Implicit Euler method with adaptive time step and step doubling

[the_dane]

For Initial Value problems I want to implement an ODE solver for implicit Euler method with adaptive time step and use step doubling to estimate error. I have found some reading stuff about adaptive time step and error estimation using step doubling but those are mostly related to RK methods. I can't find how the error estimating formulas look like for the implicit (Backward Euler) method.

Have any of you worked with this topic and can help me find the right formulas to implement? I am mostly confused about how to update the size timestep each at each step.
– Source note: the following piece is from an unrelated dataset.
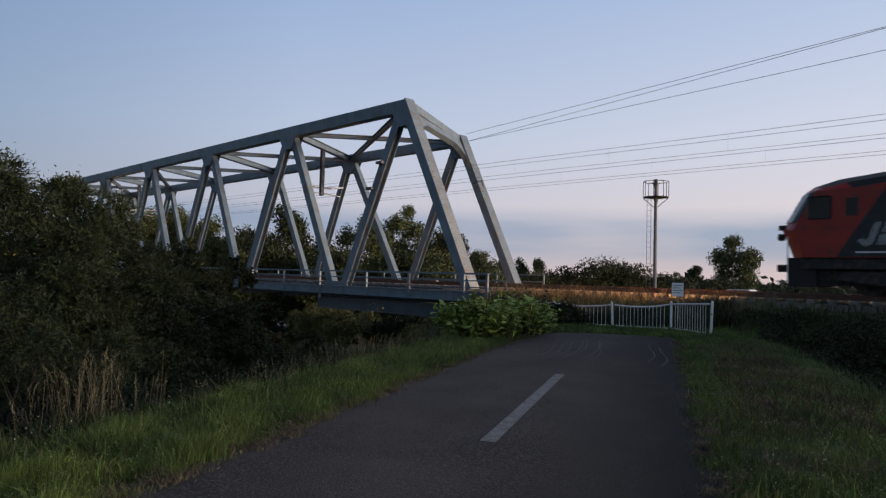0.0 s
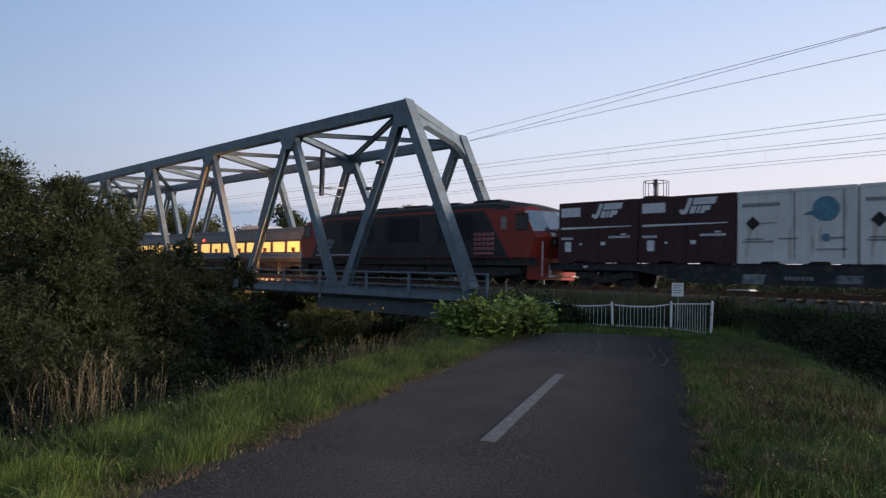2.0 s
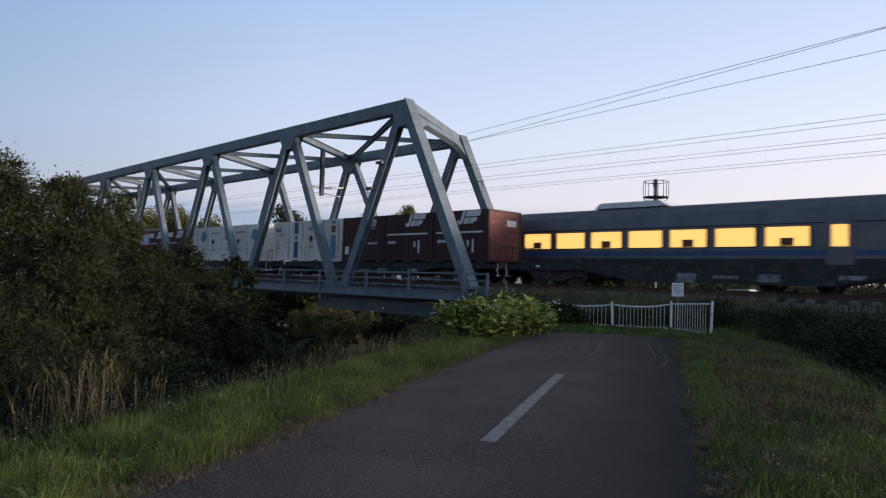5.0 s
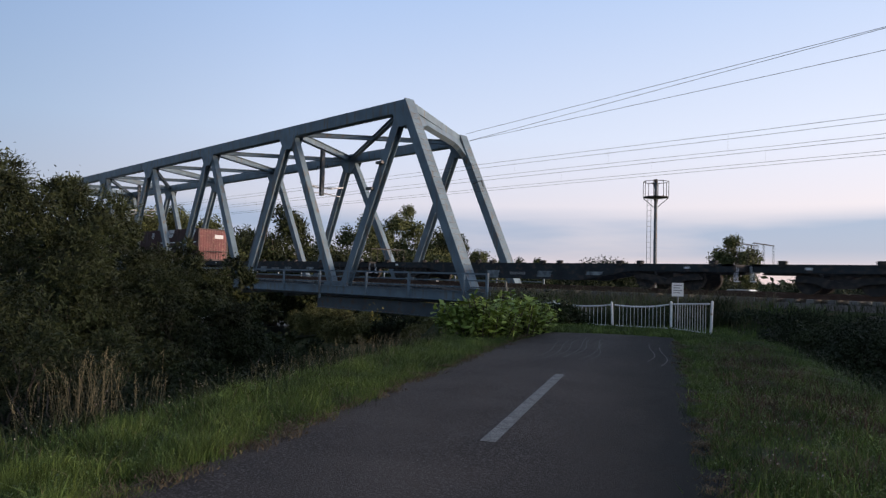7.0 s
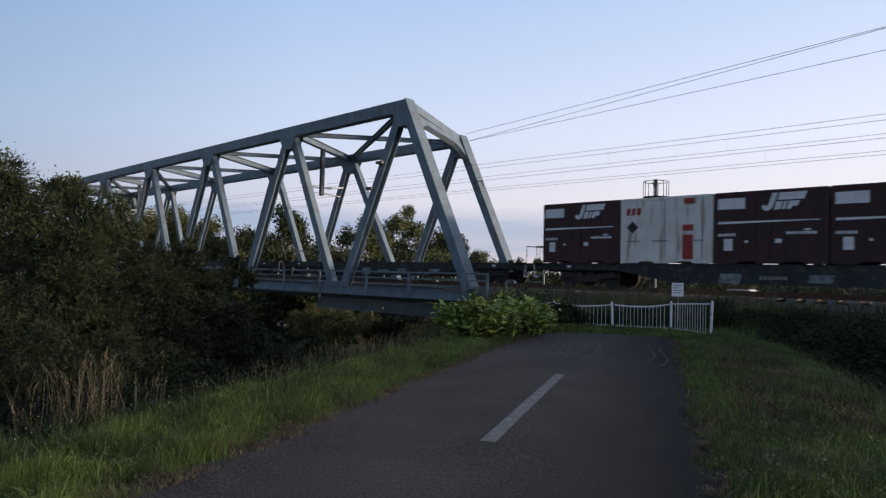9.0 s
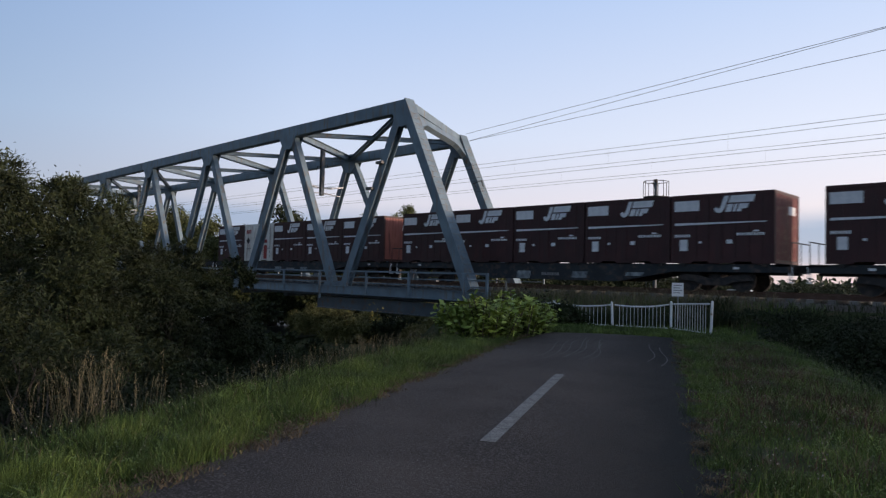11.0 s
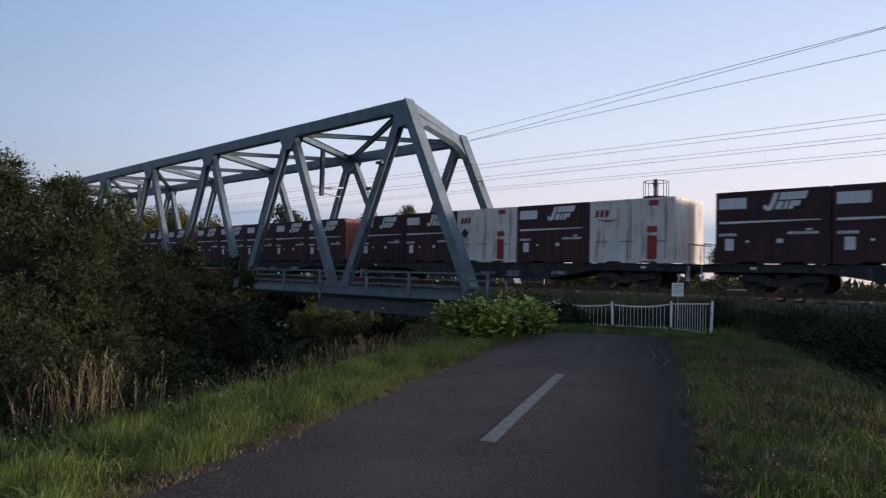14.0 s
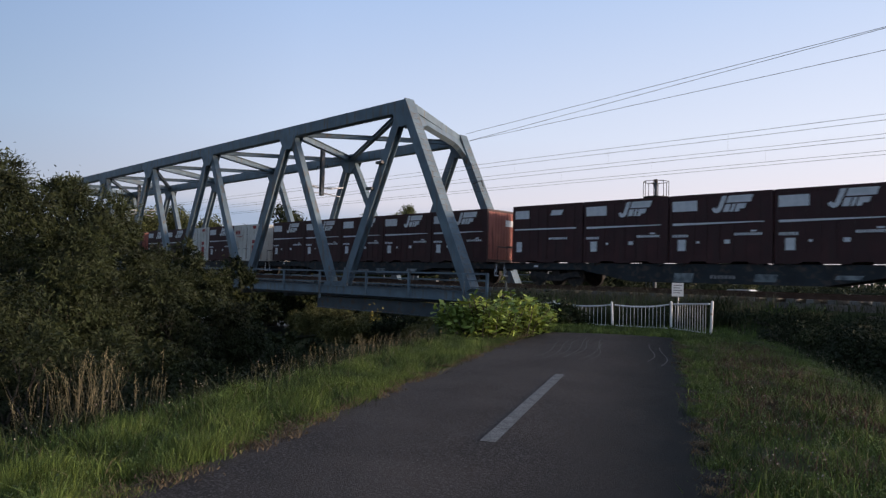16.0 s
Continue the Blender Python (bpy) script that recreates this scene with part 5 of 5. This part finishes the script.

( I have looked at this article but it does not really help me find what I am looking for https://www.newcastle.edu.au/__data...rical-modelling-of-unsatuarted-fluid-flow.pdf )

 

[DrClaude]

For Initial Value problems I want to implement an ODE solver for implicit Euler method with adaptive time step and use step doubling to estimate error. I have found some reading stuff about adaptive time step and error estimation using step doubling but those are mostly related to RK methods. I can't find how the error estimating formulas look like for the implicit (Backward Euler) method.

The error estimate is simply the absolute value of the difference in the dependent variable(s) when advancing using a given step $h$ and half that step, $h/2$.
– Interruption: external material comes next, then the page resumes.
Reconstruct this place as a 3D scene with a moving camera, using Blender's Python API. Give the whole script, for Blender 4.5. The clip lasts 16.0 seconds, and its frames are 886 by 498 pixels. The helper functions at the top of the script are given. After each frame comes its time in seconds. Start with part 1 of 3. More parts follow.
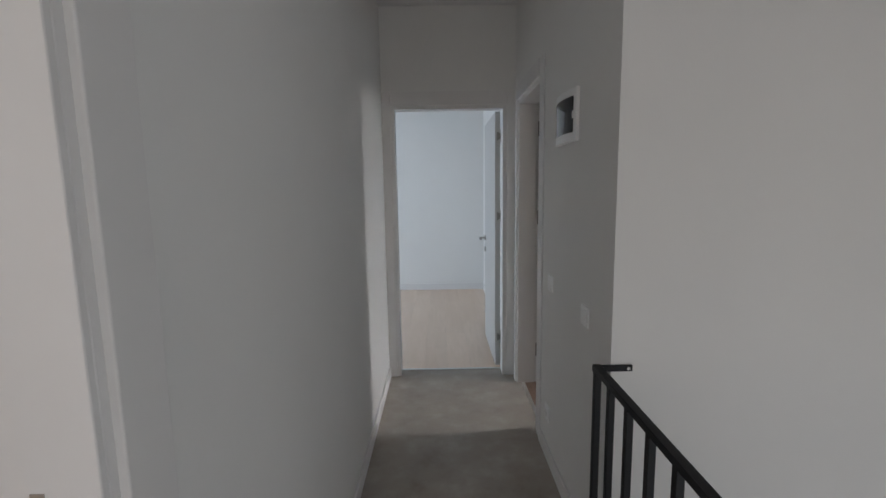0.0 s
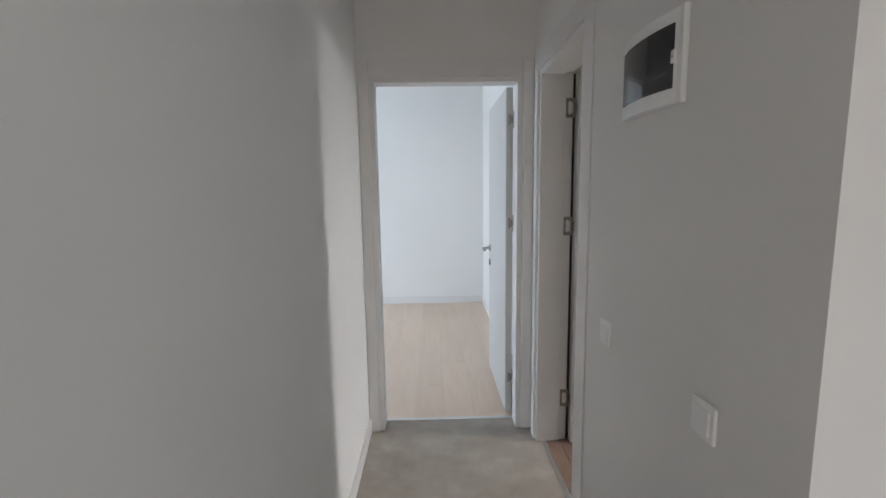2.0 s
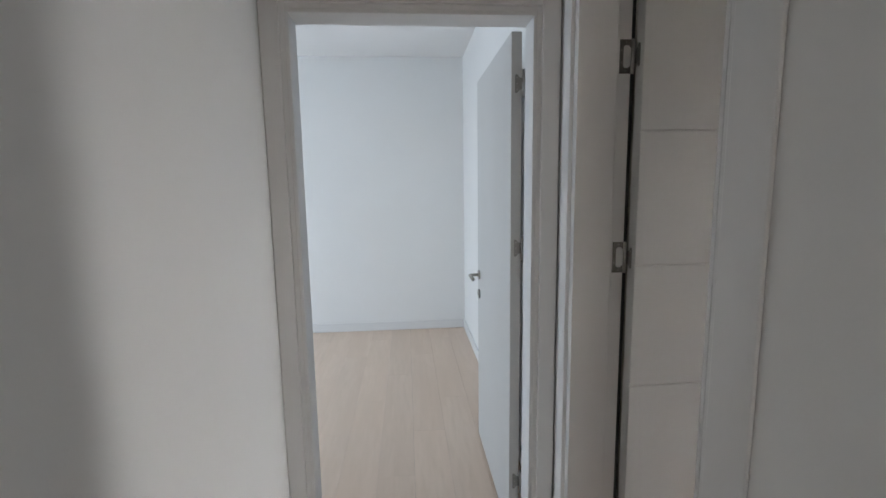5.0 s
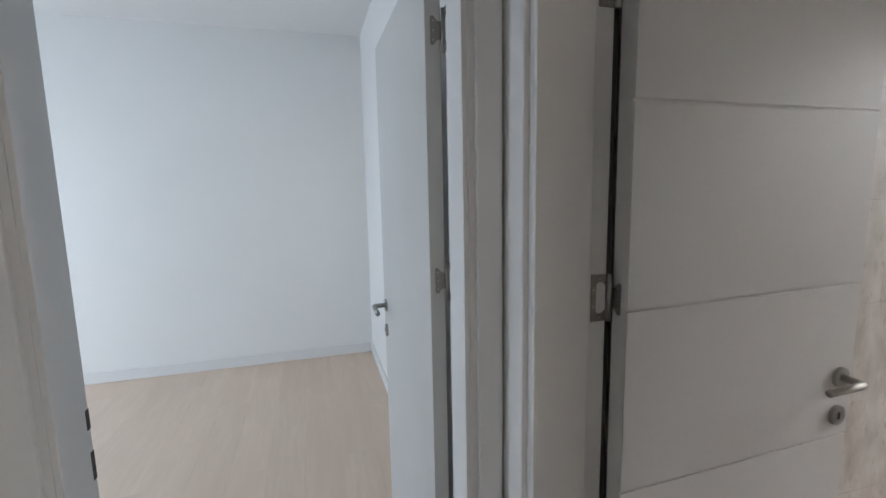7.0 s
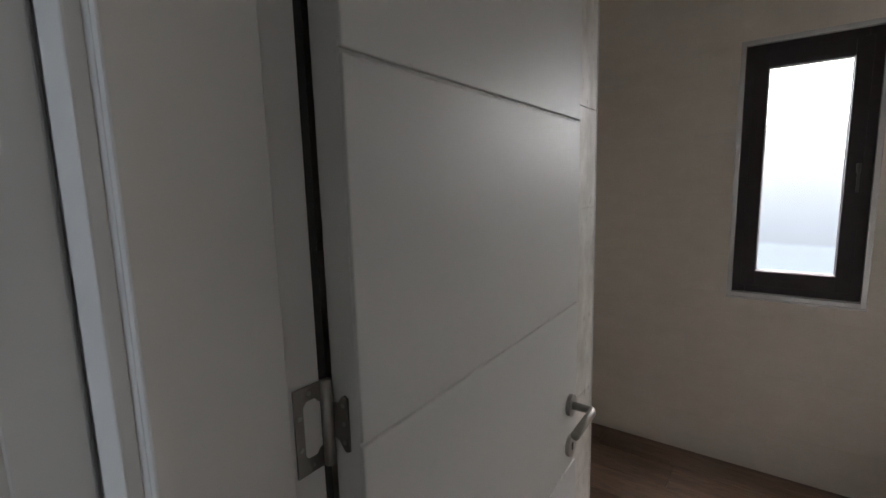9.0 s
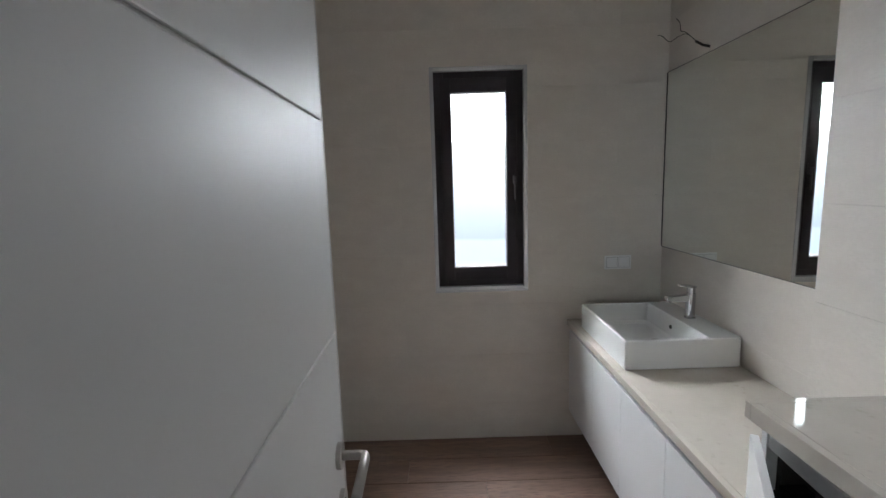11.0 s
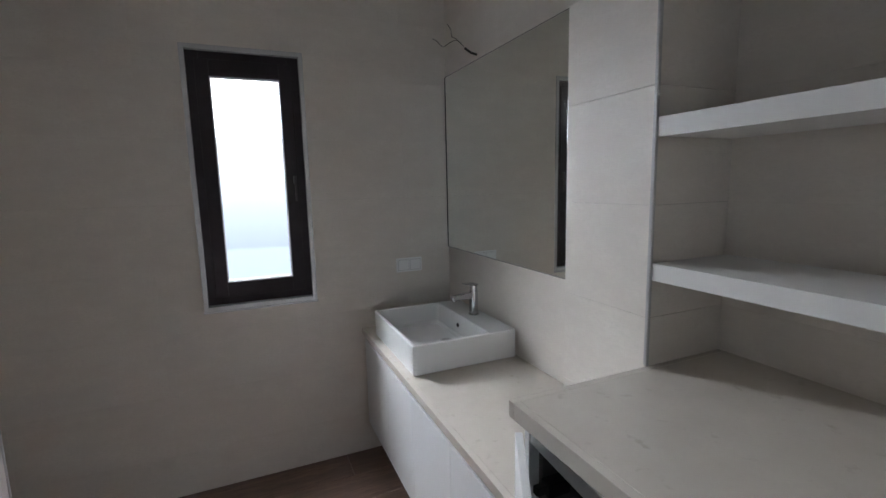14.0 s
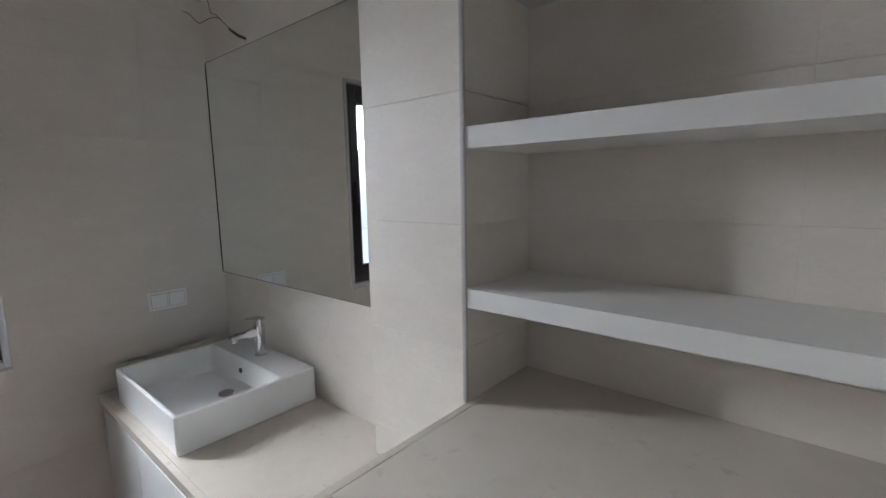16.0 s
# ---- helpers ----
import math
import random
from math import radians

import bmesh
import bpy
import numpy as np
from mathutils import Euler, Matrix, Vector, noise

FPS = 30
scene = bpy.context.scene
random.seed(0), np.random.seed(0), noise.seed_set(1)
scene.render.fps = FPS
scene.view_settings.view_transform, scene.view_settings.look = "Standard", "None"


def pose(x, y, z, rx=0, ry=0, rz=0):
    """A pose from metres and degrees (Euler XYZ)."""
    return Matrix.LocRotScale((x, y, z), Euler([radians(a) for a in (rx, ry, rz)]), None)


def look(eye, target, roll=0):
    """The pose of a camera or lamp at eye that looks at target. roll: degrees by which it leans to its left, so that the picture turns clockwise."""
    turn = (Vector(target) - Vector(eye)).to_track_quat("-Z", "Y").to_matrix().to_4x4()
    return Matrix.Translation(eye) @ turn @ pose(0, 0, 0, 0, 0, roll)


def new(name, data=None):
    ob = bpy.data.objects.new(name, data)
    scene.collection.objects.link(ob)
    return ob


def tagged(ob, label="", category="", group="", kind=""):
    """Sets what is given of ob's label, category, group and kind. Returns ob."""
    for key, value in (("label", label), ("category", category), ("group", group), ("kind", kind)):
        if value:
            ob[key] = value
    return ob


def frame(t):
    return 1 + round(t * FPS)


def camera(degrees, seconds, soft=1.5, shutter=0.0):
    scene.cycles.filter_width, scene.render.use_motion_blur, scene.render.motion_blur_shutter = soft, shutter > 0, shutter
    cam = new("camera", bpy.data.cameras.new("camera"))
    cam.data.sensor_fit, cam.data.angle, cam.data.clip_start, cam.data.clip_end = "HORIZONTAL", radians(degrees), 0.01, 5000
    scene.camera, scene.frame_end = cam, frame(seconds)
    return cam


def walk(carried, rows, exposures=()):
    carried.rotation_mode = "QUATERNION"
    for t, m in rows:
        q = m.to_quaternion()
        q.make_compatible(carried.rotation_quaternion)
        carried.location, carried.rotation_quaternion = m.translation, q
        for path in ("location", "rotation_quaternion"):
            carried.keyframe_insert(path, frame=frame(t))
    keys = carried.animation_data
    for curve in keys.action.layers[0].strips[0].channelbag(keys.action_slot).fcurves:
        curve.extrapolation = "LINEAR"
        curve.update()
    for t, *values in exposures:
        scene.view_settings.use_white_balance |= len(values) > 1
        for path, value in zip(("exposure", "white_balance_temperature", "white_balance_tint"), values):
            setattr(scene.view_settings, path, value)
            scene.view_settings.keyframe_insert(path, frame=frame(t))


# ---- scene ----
cam = camera(89.0, 16.0)
# seconds, x, y, z, yaw, pitch, roll
PATH = [
    (0.0, -0.002, 0.014, 1.456, -0.43, -7.63, 0.86),
    (0.5, -0.062, 0.192, 1.469, -1.89, -7.63, 0.90),
    (1.0, -0.069, 0.398, 1.460, -2.41, -7.76, 0.85),
    (1.5, -0.011, 0.634, 1.482, -1.85, -7.76, 0.90),
    (2.0, -0.016, 0.826, 1.455, -1.41, -7.72, 0.83),
    (2.5, -0.066, 1.038, 1.473, -1.98, -7.73, 0.83),
    (3.0, -0.085, 1.170, 1.471, -2.74, -7.70, 0.78),
    (3.5, -0.035, 1.362, 1.464, -3.05, -7.73, 0.78),
    (4.0, 0.029, 1.543, 1.478, -2.88, -7.93, 0.91),
    (4.2, 0.031, 1.600, 1.475, -3.11, -7.91, 0.90),
    (6.3, 0.090, 2.267, 1.475, -8.62, -7.72, 0.95),
    (6.5, 0.124, 2.318, 1.476, -9.71, -7.74, 1.00),
    (7.0, 0.147, 2.459, 1.477, -16.33, -7.89, 1.09),
    (7.5, 0.153, 2.601, 1.483, -25.46, -7.98, 1.19),
    (8.0, 0.174, 2.678, 1.491, -34.77, -8.10, 1.30),
    (8.5, 0.284, 2.772, 1.493, -44.20, -8.08, 1.40),
    (9.0, 0.436, 2.853, 1.501, -53.26, -8.07, 1.57),
    (9.5, 0.512, 2.907, 1.500, -63.61, -8.06, 1.58),
    (10.0, 0.566, 2.978, 1.503, -74.37, -7.95, 1.63),
    (10.2, 0.578, 2.993, 1.508, -78.13, -7.98, 1.69),
    (12.3, 0.574, 3.014, 1.508, -104.39, -8.15, 1.38),
    (12.5, 0.580, 3.020, 1.504, -106.29, -8.16, 1.33),
    (13.0, 0.593, 2.993, 1.494, -109.56, -8.19, 1.38),
    (13.5, 0.646, 2.934, 1.487, -111.80, -8.19, 1.35),
    (14.0, 0.724, 2.826, 1.485, -113.50, -8.15, 1.33),
    (14.5, 0.771, 2.760, 1.488, -116.40, -8.12, 1.29),
    (15.0, 0.853, 2.731, 1.508, -122.80, -8.09, 1.26),
    (15.5, 0.917, 2.709, 1.511, -131.56, -8.03, 1.23),
    (16.0, 0.941, 2.689, 1.509, -139.63, -7.96, 1.07),
]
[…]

To figure out how to modify the step if the error estimate is outside an acceptable range, you can take inspiration from how it is implemented in GSL:

https://www.gnu.org/software/gsl/doc/html/ode-initval.html#adaptive-step-size-control

 

[hilbert2]

You could try to test it first for some relatively simple example, such as the equation of motion of a classical mechanical particle that hits a very hard wall from the left side. The "wall" could be modeled with a (dimensionless) potential energy like

$V(x) = \left\{\begin{array}{c} 0,\hspace{20pt}x<0 \\ 10^4 x,\hspace{20pt}x>0\end{array}\right.$

or

$V(x) = \left\{\begin{array}{c} 0,\hspace{20pt}x<0 \\(x+1)^{20} \hspace{20pt}x>0\end{array}\right.$

If the timestep is too long, the particle will bounce back with a speed that clearly breaks conservation of energy.